Incident Update: Storage Failure Investigation and Recovery Efforts

- Published on
- Domain
- Infrastructure operations
- Focus
- Incident response and recovery
- Role
- Infrastructure architecture and operations

Incident Update: Storage Failure Investigation and Recovery Efforts
This update covers the ongoing recovery work after the Docker host storage incident affecting several continuous-runtime services used by community automation systems.
The original expectation was a relatively quick repair. The actual situation turned out to involve deeper hardware and filesystem damage, which extended the recovery timeline.
Disclosure: I participate in the IONOS Premium Agency Partner program. Some infrastructure referenced in this article may involve services obtained through that relationship. This disclosure is provided for transparency only and does not imply endorsement or responsibility for the events described.
Short Version
The incident started with a hard drive failure on the physical server hosting the Docker runtime environment.
Recovery then ran into additional storage and partition-level problems, which meant the process had to shift from normal restoration into safer forensic-style recovery work.
What Stayed Up
Because the infrastructure separates serverless systems from continuous runtime systems, several important services remained fully operational:
- serverless API services
- database infrastructure
- event registration systems
- automation APIs
- other serverless platform components
That separation kept the incident limited instead of becoming a wider platform failure.
What Stayed Down
The services still affected were the ones tied to the damaged continuous runtime host:
- Docker container services
- Discord automation bots
- webmail services
- auxiliary DNS services
- domain forwarding systems
- WordPress hosting instances
These services could not recover until the storage situation was understood and stabilized.
Why Recovery Slowed Down
The initial recovery attempt followed the normal path:
- repair or replace the failed drive
- rebuild the storage configuration
- restore the runtime environment
That did not work.
The system had been configured with RAID 1 mirroring, so the next step was trying to rebuild the array after replacing the failed drive. That rebuild also failed, and the remaining drive entered an error state.
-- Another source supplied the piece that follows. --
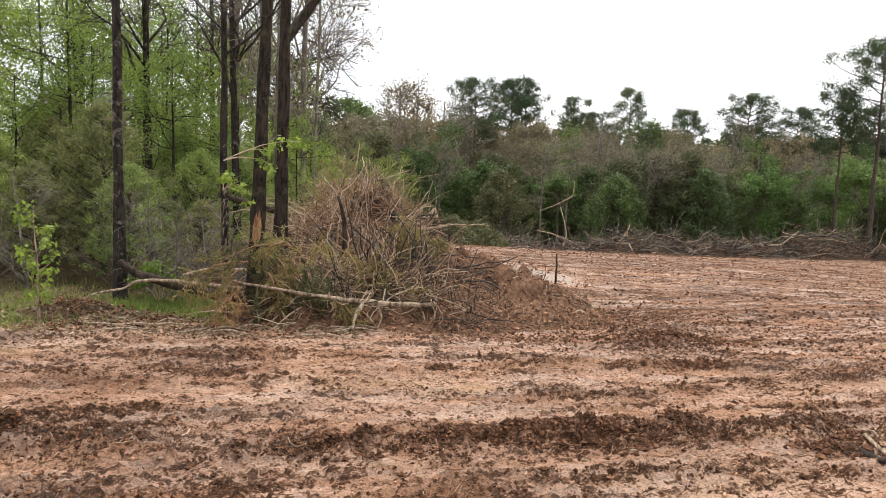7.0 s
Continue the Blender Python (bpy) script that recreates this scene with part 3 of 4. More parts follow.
# the wood beside the field
NEAR = [(10, 0.3, 0.98, (35, 75), 1.7, 0.05, 0.25, 0.012), (5, 0.25, 1.0, (30, 70), 0.8, 0.03, 0.3, 0.006), (4, 0.2, 1.0, (30, 70), 0.4, 0.0, 0.3, 0.004)]
oak = tree("oak_tree", "gnarled leafless oak with dark crooked limbs", 12.5, 0.30, BARK_DARK, TWIG_DARK, 61,
           [(18, 0.30, 0.85, (40, 80), 5.2, 0.16, 0.38, 0.055), (12, 0.15, 1.0, (30, 75), 2.1, 0.12, 0.45, 0.028), (9, 0.1, 1.0, (30, 70), 1.0, 0.05, 0.4, 0.020)])
put(oak, 3.7, 44.0, 30)
wood_cedar = cedar("young_pine", "shaggy soft-needled young pine in the wood", 5.4, 2.3, 44, LIT_SOFT_NEEDLES, 150, 60, (0.22, 0.026), low=0.12, power=0.55, clump=0.19)
wood_cedar_dull = cedar("young_pine", "olive young pine with dry lower sprays", 5.2, 2.2, 45, LIT_OLIVE_NEEDLES, 150, 56, (0.20, 0.024), low=0.12, power=0.55, clump=0.18)
wood_green = tree("leafy_tree", "slender hardwood in fresh spring leaf", 8.0, 0.08, BARK_MOSS, TWIG_DARK, 33,
                  [(20, 0.10, 0.98, (50, 88), 3.0, 0.08, 0.22, 0.014), (8, 0.25, 1.0, (30, 70), 1.1, 0.04, 0.28, 0.006)], (SPRING, 2, 0.24, 14, 0.085, 0.055, 0.1))
wood_bare = tree("bare_tree", "dark slender leafless hardwood among the young pines", 12.0, 0.11, BARK_MOSS, TWIG_DARK, 24,
                 [(14, 0.3, 0.98, (30, 60), 3.0, 0.12, 0.24, 0.018), (7, 0.2, 1.0, (28, 62), 1.3, 0.08, 0.3, 0.008), (5, 0.2, 1.0, (25, 65), 0.6, 0.05, 0.3, 0.006)], lean=0.05)
dead_shrub = tree("dead_shrub", "tangle of dry grey leafless branches", 2.3, 0.035, BARK_GREY, TWIG_GREY, 25,
                  [(14, 0.05, 0.98, (40, 95), 1.3, 0.0, 0.25, 0.008), (6, 0.2, 1.0, (30, 70), 0.6, -0.05, 0.3, 0.005), (3, 0.2, 1.0, (30, 70), 0.3, 0.0, 0.3, 0.0035)], lean=0.2, category="shrub")
rw = np.random.default_rng(8)
put(dead_shrub, -2.2, 13.9, 0, 0.9)
for x, y, s in ((-4.2, 14.2, 1.0), (0.8, 13.6, 0.8), (-6.4, 14.0, 0.9), (2.6, 17.5, 0.9), (-1.0, 14.6, 0.7), (0.3, 12.9, 0.75), (1.1, 13.0, 0.6), (-0.2, 13.6, 0.9), (-3.0, 13.4, 0.8)):
    again(dead_shrub, x, y, rw.uniform(0, 360), s)
put(wood_cedar, -3.9, 16.0, 10, 0.6)
put(wood_cedar_dull, -1.5, 16.4, 100, 0.65)
put(wood_green, -5.2, 19.5, 40, 0.85)
put(wood_bare, -1.1, 20.0, 0, 1.0)
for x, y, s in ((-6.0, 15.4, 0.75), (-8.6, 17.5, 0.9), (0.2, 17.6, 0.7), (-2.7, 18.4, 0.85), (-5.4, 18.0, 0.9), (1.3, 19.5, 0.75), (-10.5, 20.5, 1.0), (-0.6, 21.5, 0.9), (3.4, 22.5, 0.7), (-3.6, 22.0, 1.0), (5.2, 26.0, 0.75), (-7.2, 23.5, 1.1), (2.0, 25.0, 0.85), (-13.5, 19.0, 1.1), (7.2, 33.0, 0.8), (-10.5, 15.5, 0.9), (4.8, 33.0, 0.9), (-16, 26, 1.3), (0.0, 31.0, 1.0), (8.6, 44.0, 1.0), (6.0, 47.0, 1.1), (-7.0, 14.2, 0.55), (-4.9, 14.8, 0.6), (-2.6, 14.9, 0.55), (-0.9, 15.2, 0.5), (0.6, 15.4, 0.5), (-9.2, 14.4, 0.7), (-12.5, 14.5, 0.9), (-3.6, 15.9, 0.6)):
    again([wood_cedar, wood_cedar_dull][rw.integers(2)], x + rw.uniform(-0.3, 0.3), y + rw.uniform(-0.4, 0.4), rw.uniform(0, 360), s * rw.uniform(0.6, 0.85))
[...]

At that point, the incident was no longer a routine hardware replacement and instead appeared to involve deeper filesystem or partition-level damage.
Rescue Mode and Analysis
To investigate safely, the server was booted into rescue mode.
That made it possible to inspect the affected storage directly without relying on the damaged runtime environment.
The key finding was that the partition table had become corrupted, which prevented the operating system from mounting the filesystem correctly.
Recovery Strategy
Because direct repair on a damaged disk can increase the risk of further data loss, the current strategy focused on safer recovery steps:
- clone the damaged drive
- preserve the original image
- attempt filesystem reconstruction from the clone
- recover container and service data where possible
That approach trades speed for caution, which was necessary under the circumstances.
Architecture Check
The broader infrastructure design still mattered a lot:
Because the API and database infrastructure were separate from the Docker host, critical data and core platform functionality remained safe while recovery work continued.
Current Status
At the time of this update, recovery work was focused on:
- cloning the corrupted drive
- analyzing filesystem damage
- recovering container data
- restoring continuous-runtime services
Further updates would follow once recovery advanced or services were restored.
Closing Thought
Redundancy helps, but it does not eliminate every failure mode.
What matters is having enough architectural separation that one failed system does not take the rest of the platform down with it.